◆ PROVIDED MATERIAL:
╭──
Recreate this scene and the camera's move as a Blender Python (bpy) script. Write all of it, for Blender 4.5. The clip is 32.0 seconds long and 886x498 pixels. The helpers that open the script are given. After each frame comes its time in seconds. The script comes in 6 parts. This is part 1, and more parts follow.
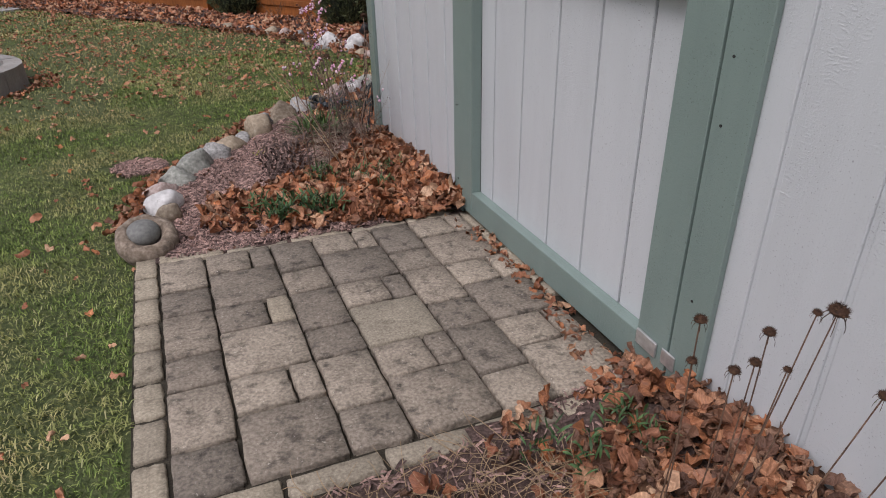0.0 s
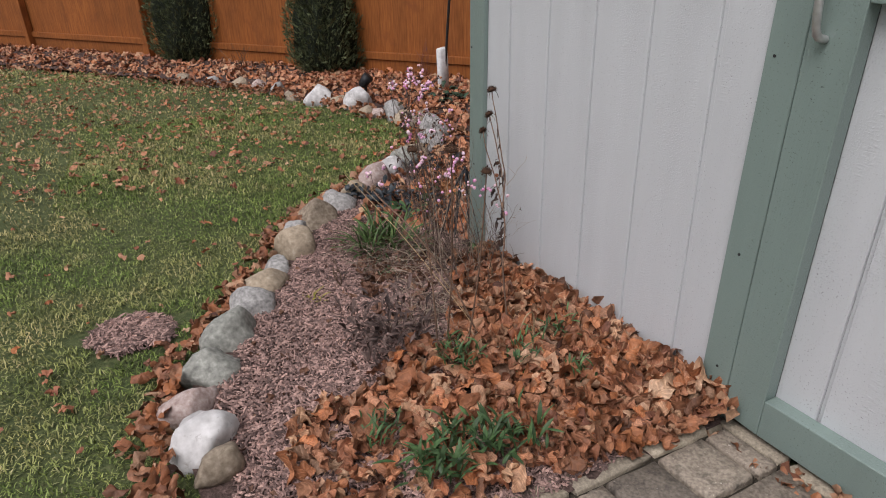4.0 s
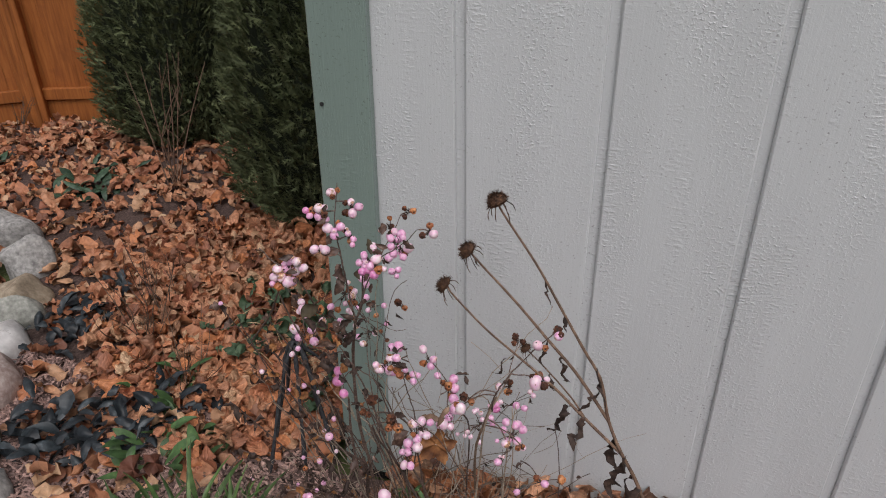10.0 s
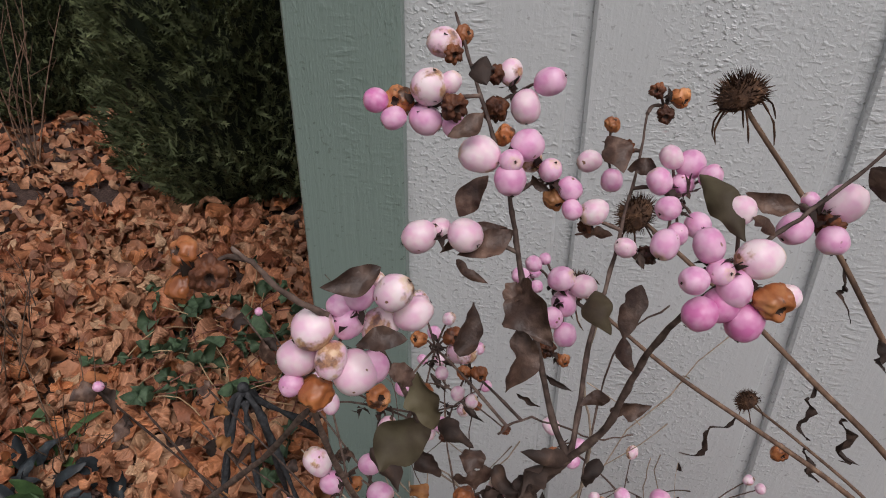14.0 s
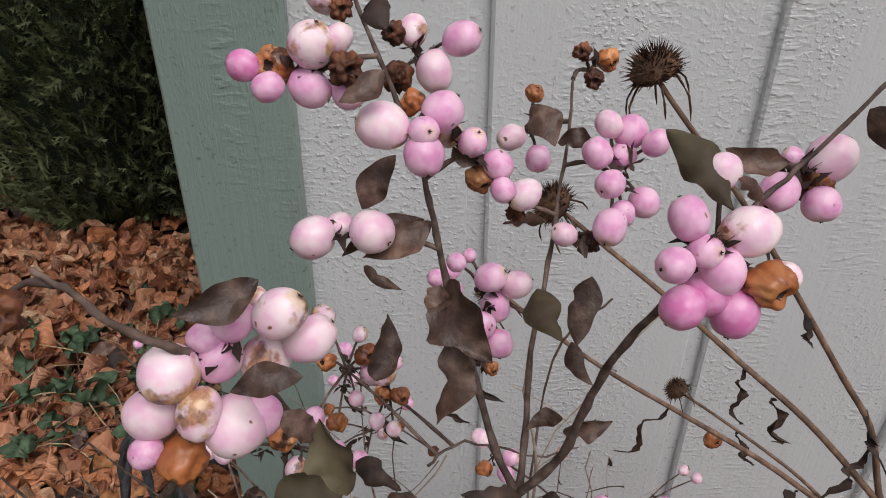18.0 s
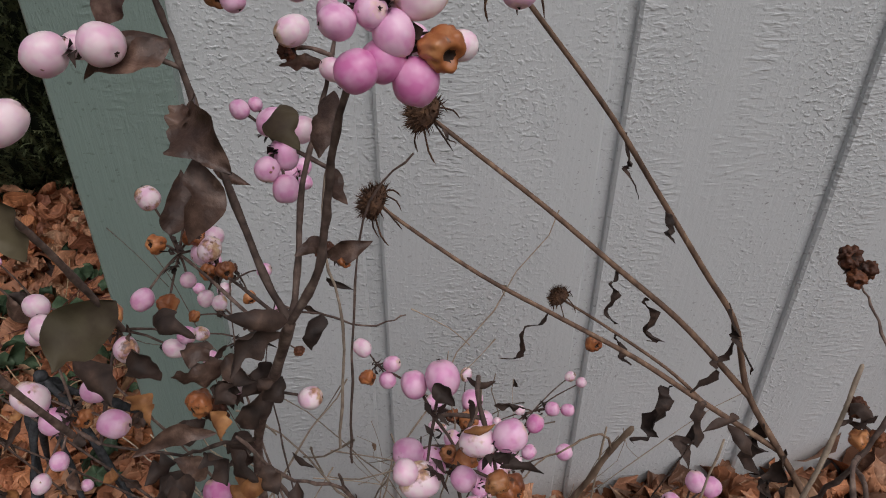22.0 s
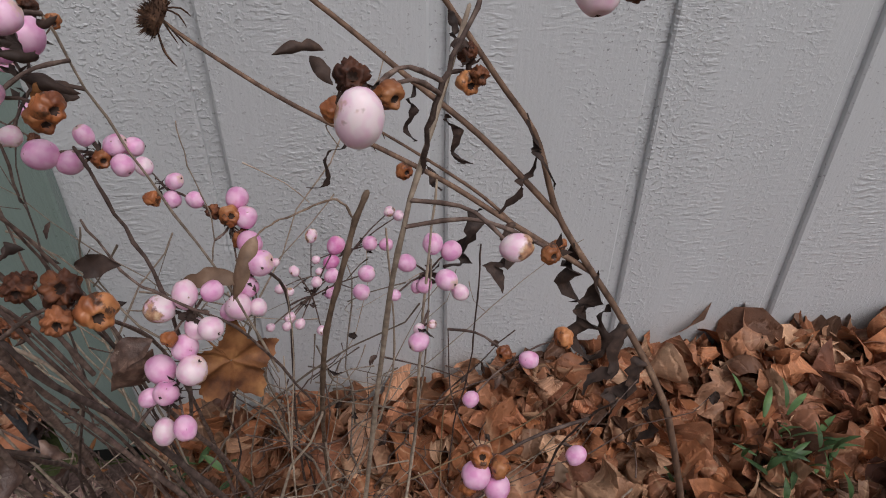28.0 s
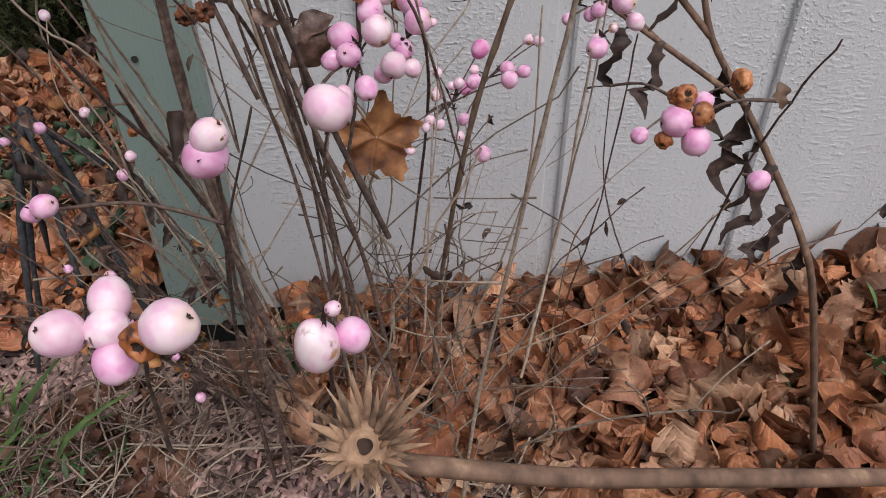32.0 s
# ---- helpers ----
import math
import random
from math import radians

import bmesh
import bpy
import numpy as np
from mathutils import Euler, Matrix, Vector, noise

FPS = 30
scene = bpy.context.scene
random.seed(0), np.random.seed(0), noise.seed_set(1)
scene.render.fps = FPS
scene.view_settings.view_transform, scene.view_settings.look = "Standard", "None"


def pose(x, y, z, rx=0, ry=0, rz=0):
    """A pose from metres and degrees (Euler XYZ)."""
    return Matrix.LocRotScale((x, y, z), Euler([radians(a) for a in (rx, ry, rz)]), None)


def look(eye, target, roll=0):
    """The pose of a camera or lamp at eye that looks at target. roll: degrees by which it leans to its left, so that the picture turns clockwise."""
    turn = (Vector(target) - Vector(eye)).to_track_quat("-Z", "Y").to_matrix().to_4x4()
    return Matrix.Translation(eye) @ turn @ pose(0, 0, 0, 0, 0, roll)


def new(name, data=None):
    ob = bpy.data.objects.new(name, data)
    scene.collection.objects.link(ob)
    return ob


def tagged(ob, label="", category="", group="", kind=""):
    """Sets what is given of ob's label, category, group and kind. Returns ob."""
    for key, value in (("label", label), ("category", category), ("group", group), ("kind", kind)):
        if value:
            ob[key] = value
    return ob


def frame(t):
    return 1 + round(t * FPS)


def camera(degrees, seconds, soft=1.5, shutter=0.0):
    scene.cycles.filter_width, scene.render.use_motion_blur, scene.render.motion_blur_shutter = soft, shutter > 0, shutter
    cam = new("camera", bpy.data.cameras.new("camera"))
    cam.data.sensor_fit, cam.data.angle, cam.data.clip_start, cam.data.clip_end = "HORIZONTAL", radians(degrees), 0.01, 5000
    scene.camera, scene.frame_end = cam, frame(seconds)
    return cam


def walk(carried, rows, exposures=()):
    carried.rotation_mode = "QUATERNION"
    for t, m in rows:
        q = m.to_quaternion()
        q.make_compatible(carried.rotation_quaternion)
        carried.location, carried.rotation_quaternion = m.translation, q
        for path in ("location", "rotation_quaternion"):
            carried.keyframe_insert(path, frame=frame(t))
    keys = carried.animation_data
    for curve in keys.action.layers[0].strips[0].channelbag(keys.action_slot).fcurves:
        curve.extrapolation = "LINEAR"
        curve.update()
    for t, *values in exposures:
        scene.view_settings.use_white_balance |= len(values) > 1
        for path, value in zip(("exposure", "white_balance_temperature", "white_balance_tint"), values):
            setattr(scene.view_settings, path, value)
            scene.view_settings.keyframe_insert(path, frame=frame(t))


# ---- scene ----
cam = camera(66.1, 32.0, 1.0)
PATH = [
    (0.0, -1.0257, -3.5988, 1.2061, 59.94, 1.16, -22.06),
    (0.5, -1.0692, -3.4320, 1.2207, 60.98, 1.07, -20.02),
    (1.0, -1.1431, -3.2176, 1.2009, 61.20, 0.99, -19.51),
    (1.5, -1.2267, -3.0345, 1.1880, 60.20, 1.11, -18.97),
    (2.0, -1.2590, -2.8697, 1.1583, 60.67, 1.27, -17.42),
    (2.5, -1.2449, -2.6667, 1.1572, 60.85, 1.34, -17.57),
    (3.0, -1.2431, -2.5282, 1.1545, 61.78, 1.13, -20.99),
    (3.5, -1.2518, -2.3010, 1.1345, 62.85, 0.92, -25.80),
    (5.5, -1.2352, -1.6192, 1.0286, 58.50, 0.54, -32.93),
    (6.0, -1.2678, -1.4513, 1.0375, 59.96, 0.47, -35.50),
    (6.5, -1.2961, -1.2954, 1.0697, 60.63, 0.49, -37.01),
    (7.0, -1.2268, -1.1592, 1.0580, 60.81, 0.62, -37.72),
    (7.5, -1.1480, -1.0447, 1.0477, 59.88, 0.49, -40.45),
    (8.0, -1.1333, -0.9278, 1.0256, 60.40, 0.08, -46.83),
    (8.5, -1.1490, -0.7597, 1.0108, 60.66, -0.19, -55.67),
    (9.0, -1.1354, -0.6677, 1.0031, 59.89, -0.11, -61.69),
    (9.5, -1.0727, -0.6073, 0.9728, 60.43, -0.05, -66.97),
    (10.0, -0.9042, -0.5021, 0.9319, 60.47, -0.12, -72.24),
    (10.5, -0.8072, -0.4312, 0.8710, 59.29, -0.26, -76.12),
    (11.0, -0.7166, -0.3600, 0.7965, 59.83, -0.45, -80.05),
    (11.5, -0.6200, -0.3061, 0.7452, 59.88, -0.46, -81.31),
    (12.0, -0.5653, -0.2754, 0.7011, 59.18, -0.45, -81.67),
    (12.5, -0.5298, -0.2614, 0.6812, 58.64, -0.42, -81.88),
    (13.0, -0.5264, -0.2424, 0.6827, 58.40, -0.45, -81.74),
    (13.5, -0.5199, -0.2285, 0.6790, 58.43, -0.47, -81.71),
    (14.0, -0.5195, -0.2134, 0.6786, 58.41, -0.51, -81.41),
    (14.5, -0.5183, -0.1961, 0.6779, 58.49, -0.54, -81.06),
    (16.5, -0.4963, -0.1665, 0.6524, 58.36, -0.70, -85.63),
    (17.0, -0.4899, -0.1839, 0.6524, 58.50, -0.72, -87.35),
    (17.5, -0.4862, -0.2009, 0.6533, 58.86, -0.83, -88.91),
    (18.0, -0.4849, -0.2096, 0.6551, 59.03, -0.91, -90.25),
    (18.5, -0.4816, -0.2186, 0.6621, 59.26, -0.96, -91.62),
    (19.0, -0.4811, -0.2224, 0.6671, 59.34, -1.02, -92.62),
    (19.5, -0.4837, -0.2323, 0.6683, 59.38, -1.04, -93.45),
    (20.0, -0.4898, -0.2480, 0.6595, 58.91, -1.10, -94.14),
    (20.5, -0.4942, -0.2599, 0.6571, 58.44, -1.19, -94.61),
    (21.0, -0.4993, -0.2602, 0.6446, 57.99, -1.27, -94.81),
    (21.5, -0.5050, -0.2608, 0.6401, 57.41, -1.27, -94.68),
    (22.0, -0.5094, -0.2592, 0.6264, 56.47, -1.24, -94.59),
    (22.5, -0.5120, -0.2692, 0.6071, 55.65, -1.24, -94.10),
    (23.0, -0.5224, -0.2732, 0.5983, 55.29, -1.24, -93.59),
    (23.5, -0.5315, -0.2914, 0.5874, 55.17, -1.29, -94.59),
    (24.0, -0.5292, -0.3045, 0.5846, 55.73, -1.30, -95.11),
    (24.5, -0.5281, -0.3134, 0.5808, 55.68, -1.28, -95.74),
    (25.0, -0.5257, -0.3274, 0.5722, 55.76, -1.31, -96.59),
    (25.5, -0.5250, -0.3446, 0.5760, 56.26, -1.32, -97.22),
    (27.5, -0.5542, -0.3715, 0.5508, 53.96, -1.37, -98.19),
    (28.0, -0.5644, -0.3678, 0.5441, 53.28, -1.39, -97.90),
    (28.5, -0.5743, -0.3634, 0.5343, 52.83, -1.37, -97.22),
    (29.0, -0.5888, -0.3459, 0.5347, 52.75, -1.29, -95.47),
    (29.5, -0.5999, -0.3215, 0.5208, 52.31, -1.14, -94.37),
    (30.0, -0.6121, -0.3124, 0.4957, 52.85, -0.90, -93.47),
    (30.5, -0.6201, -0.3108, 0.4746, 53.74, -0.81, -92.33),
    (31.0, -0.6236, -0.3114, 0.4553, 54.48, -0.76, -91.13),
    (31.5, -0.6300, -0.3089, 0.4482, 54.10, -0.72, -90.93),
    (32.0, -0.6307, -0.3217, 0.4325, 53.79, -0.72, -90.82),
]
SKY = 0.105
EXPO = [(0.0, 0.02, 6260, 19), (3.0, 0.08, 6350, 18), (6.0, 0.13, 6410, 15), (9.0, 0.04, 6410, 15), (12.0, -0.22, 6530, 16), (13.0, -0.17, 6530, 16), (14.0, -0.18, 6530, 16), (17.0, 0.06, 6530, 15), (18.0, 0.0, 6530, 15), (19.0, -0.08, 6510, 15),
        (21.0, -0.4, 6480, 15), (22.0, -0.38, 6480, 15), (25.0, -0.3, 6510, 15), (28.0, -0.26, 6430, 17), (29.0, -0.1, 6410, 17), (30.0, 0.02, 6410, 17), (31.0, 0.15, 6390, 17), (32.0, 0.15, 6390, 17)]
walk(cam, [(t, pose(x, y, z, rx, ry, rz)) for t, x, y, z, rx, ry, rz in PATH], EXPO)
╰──
Repeat, exactly and in full, each line from the start of the data to the line that contains "of a camera". Pictures do not go in.

Recreate this scene and the camera's move as a Blender Python (bpy) script. Write all of it, for Blender 4.5. The clip is 32.0 seconds long and 886x498 pixels. The helpers that open the script are given. After each frame comes its time in seconds. The script comes in 6 parts. This is part 1, and more parts follow.
0.0 s
4.0 s
10.0 s
14.0 s
18.0 s
22.0 s
28.0 s
32.0 s
# ---- helpers ----
import math
import random
from math import radians

import bmesh
import bpy
import numpy as np
from mathutils import Euler, Matrix, Vector, noise

FPS = 30
scene = bpy.context.scene
random.seed(0), np.random.seed(0), noise.seed_set(1)
scene.render.fps = FPS
scene.view_settings.view_transform, scene.view_settings.look = "Standard", "None"


def pose(x, y, z, rx=0, ry=0, rz=0):
    """A pose from metres and degrees (Euler XYZ)."""
    return Matrix.LocRotScale((x, y, z), Euler([radians(a) for a in (rx, ry, rz)]), None)


def look(eye, target, roll=0):
    """The pose of a camera or lamp at eye that looks at target. roll: degrees by which it leans to its left, so that the picture turns clockwise."""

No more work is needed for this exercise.